The liquidator assessing the liabilities of China Railway Zhongji Holding Group (NZ) Ltd – majority-owned by a state-owned enterprise which declared roughly $6.2 billion in profit last year – has also identified breaches of the Companies Act, although none meriting legal action for the time being.

In 2017, China Railway and the Northland Regional Council announced the signing of an agreement to “identify potential projects for strategic cooperation and collaboration”.

The news came shortly after New Zealand and China’s governments signed a “memorandum of agreement” to work together on the latter’s Belt and Road Initiative, a trillion-dollar effort to invest in infrastructure and other projects around the world.

At the time, New Zealand First leader Winston Peters accused the National government of beginning an “economic kowtow” to China and said soft loans for development were not in Aotearoa’s interests.

But five years on, the Belt and Road agreement appears to have gone nowhere, while Newsroom has discovered China Railway’s New Zealand holding group went into liquidation in April 2019.

An initial liquidator’s report from that time said: “The director stated that in January 2018, the majority shareholder ceased operation and abandoned the business. The company was placed in voluntary administration on 1st March 2019.”

The latest report, from last November, identified six unsecured creditor claims worth a total of $725,339.85, with a preferential claim from Inland Revenue for $39,760.69.

The liquidator had reconstructed the shareholders current account from bank statements and determined it was overdrawn, but a demand for repayment had led to the shareholder claiming the withdrawals had been for business expenses.

“The shareholder has engaged an insolvency practitioner to negotiate this matter. The liquidator has received some information and requested further information [and] is assessing the information before taking any further steps.”
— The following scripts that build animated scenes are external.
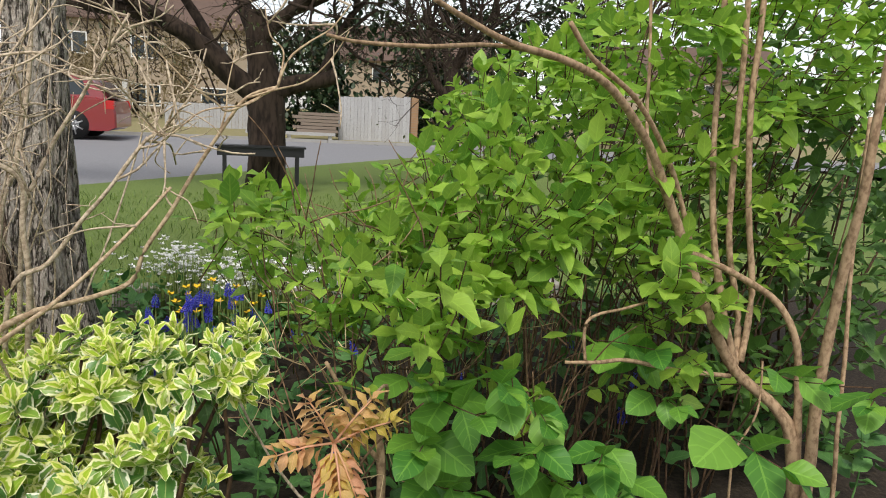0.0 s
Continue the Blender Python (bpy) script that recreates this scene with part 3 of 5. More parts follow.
def twigs_from(g, pts, count, length, r0, up=0.3, depth=1):
    p = np.asarray(pts, float)
    for _ in range(count):
        i = rng.integers(1, len(p))
        b = p[i - 1] + (p[i] - p[i - 1]) * rng.random()
        d = rng.standard_normal(3) * (1, 0.8, 0.7) + np.array((-0.2, -0.1, up))
        d /= np.linalg.norm(d)
        ln = length * rng.uniform(0.5, 1.3)
        if b[0] + d[0] * ln > -0.14 and b[2] < 1.02:
            continue
        q = [b]
        for k in range(4):
            d = d + rng.normal(0, 0.22, 3)
            d /= np.linalg.norm(d)
            q.append(q[-1] + d * ln / 4)
        g.add(*tube(q, [r0, r0 * 0.5], 5, 0.08, 2))
        twig_tips.append((q[-1], d))
        if depth:
            twigs_from(g, q, 2, length * 0.5, r0 * 0.6, up, depth - 1)


for pts, rad in BOUGHS:
    twigs_from(g, pts[2:], 3 if rad[0] > 0.0028 else 1, 0.10, 0.0019)
part("twig_tangle", g, PALETWIG, buddleja, kind="stuff")


def grey_leaf(seed):
    r = random.Random(seed)
    ln = 0.036 * r.uniform(0.75, 1.2)
    return blade(ln, ln * 0.42, 0.36, 0.3, r.uniform(0.1, 0.45), 0.25, 8, 2, r.uniform(0, 0.7), 0.9)


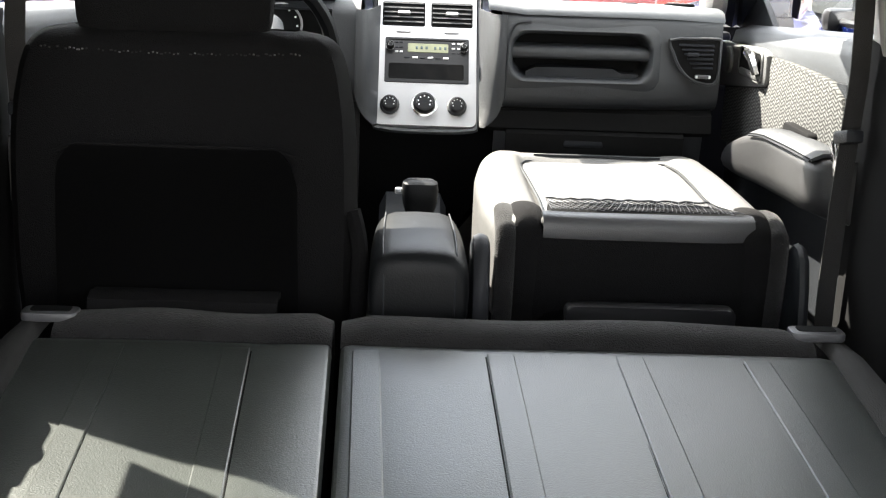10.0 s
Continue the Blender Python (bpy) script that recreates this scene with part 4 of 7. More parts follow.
# ---- folded rear seats ----
def rear_seat(name, inner, outer, ribs, tabs, feet, label, side):
    """A rear seat folded forward: a splayed vinyl back with moulded ribs, a flap behind it and a cloth rim.
    inner and outer: x at the foot and at the top; ribs: x at the foot and at the top, and the width."""
    seat = thing(name, label, "car seat", group="folded rear seats")
    ya, yb, za, zb = 1.243, 1.985, 0.6775, 0.7035

    def top(y):
        return za + (zb - za) * (y - ya) / (yb - ya) + 0.003 * math.sin(math.pi * min(1, max(0, (y - ya) / (yb - ya))))

    def across(pair, y):
        return pair[0] + (pair[1] - pair[0]) * (y - ya) / (yb - ya)
    rows = []
    for y, dz in ((ya, -0.03), (ya + 0.002, -0.007), (ya + 0.007, -0.0015), (ya + 0.016, 0.0), (1.40, 0.0), (1.55, 0.0), (1.70, 0.0), (1.85, 0.0), (yb - 0.03, 0.0), (yb - 0.012, -0.002), (yb, -0.008)):
        a, b = across(inner, y), across(outer, y)
        rows.append([Vector((a + (b - a) * f, y, top(y) + dz - d - 0.0012 * math.sin(9 * f + 3 * y))) for f, d in ((0.0, 0.02), (0.002, 0.008), (0.009, 0.0018), (0.02, 0.0), (0.25, 0.0), (0.5, 0.0), (0.75, 0.0), (0.96, 0.0), (0.985, 0.003), (1.0, 0.010))])
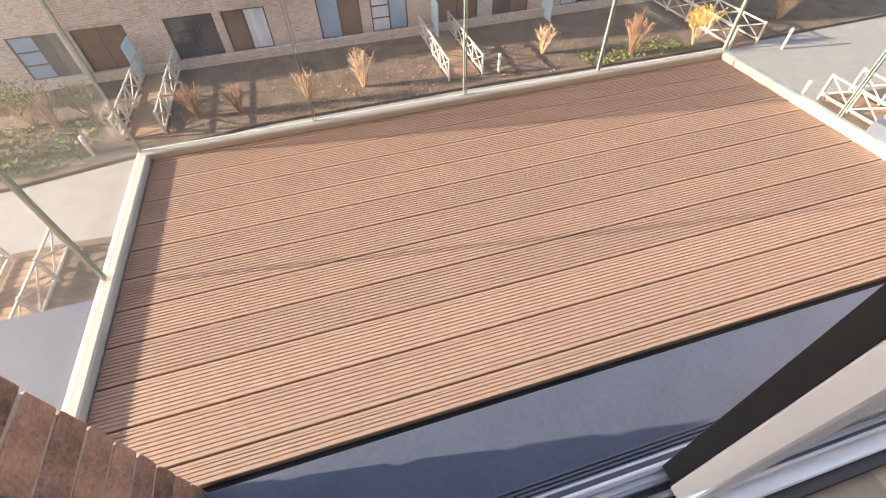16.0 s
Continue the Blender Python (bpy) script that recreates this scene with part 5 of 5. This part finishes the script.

As part of an investigation into the company’s books and records, the liquidator had identified breaches of some sections of the Companies Act.

“However, it is the opinion of the liquidator that the breaches are not sufficient to warrant legal action at this point.”

The Chow brothers entered into a deal with China Railway in 2016, but it is unclear how if at all they were affected by the company's New Zealand subsidiary entering liquidation. Photo: John Chow/LinkedIn

Bill Shepherd, the former chairman of Northland Regional Council who signed the China Railway agreement in 2017, told Newsroom he was unaware of the liquidation but no projects had ever come from the deal with the company.

“At the time we did actually say we were only talking to them to see where they were at and what they were interested in.”

Shepherd said China Railway had been looking for projects “in the order of several billion dollars” which did not fit with the council’s plans, and several meetings did not result in any proposals which suited both sides.

No central government politicians or officials had ever got in touch to express concerns about the agreement or potential projects, although that may have changed if any plans had ever firmed up.

In 2016, Wellington property investors the Chow brothers announced a partnership with China Railway, worth up to $100 million, as part of its house-building efforts in Auckland through Stonewood Homes.

"The new joint venture company will help fund Stonewood Auckland's expansion as well as potential infrastructure projects and PPP [public-private partnership] opportunities," Stonewood Homes chief executive Warwick Isaacs was reported by the NZ Herald as saying at the time. The Chow brothers did not respond to a request for comment about what had come of the partnership.

Investment in high-speed rail within China has waned amid concerns about growing debt levels and insufficient demand in less populated areas where lines have been built.

Global think tank the Observer Research Foundation last year noted that China Railway's interest payments had been "significantly higher" than its operating profits since 2015, with China's State Council choosing to halt investments into high-speed rail.

China Railway did not respond to questions about why its New Zealand business had folded and why it had not paid its creditors.